--- begin ---
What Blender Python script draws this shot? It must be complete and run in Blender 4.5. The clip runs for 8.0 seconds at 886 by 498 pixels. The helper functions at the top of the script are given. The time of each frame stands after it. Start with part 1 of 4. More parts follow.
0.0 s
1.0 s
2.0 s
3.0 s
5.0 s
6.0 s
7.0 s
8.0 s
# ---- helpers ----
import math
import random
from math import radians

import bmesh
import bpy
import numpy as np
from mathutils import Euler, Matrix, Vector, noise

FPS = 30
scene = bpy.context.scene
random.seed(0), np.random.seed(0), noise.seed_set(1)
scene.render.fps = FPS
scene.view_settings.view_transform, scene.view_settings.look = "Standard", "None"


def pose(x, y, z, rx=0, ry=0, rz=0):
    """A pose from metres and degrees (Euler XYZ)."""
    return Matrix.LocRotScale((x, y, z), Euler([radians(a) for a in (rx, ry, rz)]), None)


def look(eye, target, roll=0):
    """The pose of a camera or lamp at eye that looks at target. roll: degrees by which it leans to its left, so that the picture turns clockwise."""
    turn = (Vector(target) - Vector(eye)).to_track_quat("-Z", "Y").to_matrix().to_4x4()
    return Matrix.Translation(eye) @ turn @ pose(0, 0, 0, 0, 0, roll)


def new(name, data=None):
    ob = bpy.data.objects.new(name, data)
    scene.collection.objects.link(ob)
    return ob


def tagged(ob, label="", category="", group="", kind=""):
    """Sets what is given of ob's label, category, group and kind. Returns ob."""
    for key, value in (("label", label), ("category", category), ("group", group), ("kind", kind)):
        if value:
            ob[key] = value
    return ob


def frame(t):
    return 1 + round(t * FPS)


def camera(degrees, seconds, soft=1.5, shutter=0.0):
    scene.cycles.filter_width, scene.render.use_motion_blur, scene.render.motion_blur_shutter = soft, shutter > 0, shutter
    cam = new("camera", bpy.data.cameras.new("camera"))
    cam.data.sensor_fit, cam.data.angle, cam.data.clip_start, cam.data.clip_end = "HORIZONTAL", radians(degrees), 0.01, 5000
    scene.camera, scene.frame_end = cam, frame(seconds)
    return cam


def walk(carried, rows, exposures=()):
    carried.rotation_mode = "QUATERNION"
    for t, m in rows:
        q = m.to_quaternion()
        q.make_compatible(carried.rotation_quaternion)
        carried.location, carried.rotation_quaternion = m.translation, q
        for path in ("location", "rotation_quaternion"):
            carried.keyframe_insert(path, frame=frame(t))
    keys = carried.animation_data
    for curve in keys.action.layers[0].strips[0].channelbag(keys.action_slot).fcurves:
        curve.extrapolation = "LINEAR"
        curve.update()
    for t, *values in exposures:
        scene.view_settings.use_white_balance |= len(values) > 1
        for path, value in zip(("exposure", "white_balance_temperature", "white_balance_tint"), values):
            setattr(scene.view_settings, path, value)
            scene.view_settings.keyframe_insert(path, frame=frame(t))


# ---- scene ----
--- end ---
* Exercise goal: Repeat exactly the lines from the line containing "for path, value" through the end of the listing above; both boundary lines are part of the output.

* Result:
        for path, value in zip(("exposure", "white_balance_temperature", "white_balance_tint"), values):
            setattr(scene.view_settings, path, value)
            scene.view_settings.keyframe_insert(path, frame=frame(t))


# ---- scene ----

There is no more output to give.